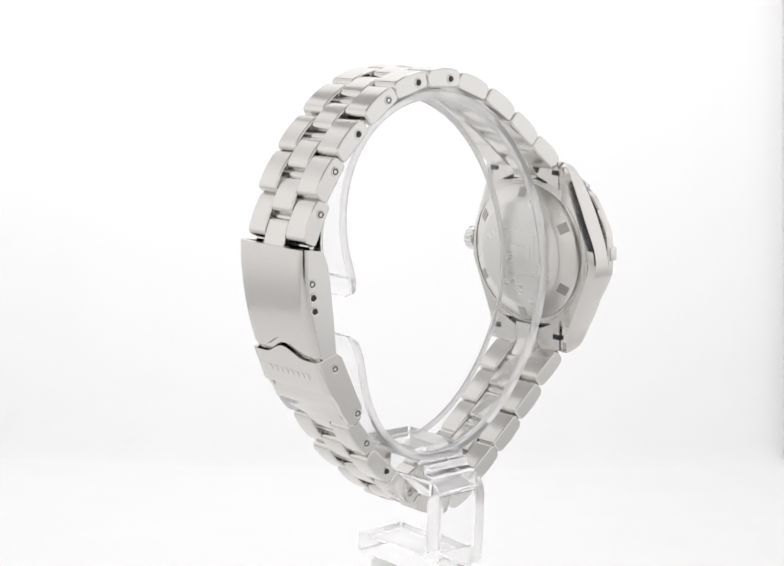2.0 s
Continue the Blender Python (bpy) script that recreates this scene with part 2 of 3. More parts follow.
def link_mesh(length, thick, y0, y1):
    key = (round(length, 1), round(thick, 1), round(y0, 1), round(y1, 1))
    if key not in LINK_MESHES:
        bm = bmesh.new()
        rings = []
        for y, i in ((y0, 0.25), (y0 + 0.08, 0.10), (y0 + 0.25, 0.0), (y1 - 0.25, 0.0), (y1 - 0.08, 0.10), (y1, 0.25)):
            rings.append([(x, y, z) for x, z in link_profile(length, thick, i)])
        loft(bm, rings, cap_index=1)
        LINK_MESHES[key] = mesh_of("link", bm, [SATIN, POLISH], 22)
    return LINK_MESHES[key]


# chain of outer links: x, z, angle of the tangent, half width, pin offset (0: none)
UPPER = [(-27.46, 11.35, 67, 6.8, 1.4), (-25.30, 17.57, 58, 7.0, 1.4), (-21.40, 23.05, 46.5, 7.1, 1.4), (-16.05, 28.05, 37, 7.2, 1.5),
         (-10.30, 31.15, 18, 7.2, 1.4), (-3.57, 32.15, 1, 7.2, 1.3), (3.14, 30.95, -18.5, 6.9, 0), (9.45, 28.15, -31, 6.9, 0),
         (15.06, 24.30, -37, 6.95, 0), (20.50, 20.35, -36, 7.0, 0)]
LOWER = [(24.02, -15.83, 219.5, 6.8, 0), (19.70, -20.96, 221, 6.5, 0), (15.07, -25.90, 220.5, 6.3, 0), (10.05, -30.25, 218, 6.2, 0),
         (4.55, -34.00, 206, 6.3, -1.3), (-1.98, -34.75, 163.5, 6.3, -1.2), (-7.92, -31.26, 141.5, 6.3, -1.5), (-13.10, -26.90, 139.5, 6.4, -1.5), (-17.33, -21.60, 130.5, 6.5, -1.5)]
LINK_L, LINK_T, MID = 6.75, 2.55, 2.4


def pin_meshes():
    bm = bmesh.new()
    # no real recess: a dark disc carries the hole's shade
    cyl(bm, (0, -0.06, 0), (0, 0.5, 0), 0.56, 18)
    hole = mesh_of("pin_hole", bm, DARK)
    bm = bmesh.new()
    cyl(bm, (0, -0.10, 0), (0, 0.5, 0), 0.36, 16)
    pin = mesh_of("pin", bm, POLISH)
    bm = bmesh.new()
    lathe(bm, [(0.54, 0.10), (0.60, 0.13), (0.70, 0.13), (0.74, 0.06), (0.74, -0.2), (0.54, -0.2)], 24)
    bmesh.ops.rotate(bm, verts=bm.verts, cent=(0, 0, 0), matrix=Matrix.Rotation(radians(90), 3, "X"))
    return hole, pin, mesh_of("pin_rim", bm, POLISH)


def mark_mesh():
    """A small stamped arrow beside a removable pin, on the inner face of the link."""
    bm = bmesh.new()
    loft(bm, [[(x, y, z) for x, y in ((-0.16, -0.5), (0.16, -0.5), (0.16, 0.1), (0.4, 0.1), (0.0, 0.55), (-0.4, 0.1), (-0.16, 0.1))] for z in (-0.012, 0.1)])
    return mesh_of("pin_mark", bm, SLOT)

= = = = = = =

Give again the run of lines that opens at the line with "Continue the Blender" and closes at the line with "LINK_L, LINK_T, MID = 6.75, 2.55, 2.4", exactly, and only that run.

§ Response below
Continue the Blender Python (bpy) script that recreates this scene with part 2 of 3. More parts follow.
def link_mesh(length, thick, y0, y1):
    key = (round(length, 1), round(thick, 1), round(y0, 1), round(y1, 1))
    if key not in LINK_MESHES:
        bm = bmesh.new()
        rings = []
        for y, i in ((y0, 0.25), (y0 + 0.08, 0.10), (y0 + 0.25, 0.0), (y1 - 0.25, 0.0), (y1 - 0.08, 0.10), (y1, 0.25)):
            rings.append([(x, y, z) for x, z in link_profile(length, thick, i)])
        loft(bm, rings, cap_index=1)
        LINK_MESHES[key] = mesh_of("link", bm, [SATIN, POLISH], 22)
    return LINK_MESHES[key]


# chain of outer links: x, z, angle of the tangent, half width, pin offset (0: none)
UPPER = [(-27.46, 11.35, 67, 6.8, 1.4), (-25.30, 17.57, 58, 7.0, 1.4), (-21.40, 23.05, 46.5, 7.1, 1.4), (-16.05, 28.05, 37, 7.2, 1.5),
         (-10.30, 31.15, 18, 7.2, 1.4), (-3.57, 32.15, 1, 7.2, 1.3), (3.14, 30.95, -18.5, 6.9, 0), (9.45, 28.15, -31, 6.9, 0),
         (15.06, 24.30, -37, 6.95, 0), (20.50, 20.35, -36, 7.0, 0)]
LOWER = [(24.02, -15.83, 219.5, 6.8, 0), (19.70, -20.96, 221, 6.5, 0), (15.07, -25.90, 220.5, 6.3, 0), (10.05, -30.25, 218, 6.2, 0),
         (4.55, -34.00, 206, 6.3, -1.3), (-1.98, -34.75, 163.5, 6.3, -1.2), (-7.92, -31.26, 141.5, 6.3, -1.5), (-13.10, -26.90, 139.5, 6.4, -1.5), (-17.33, -21.60, 130.5, 6.5, -1.5)]
LINK_L, LINK_T, MID = 6.75, 2.55, 2.4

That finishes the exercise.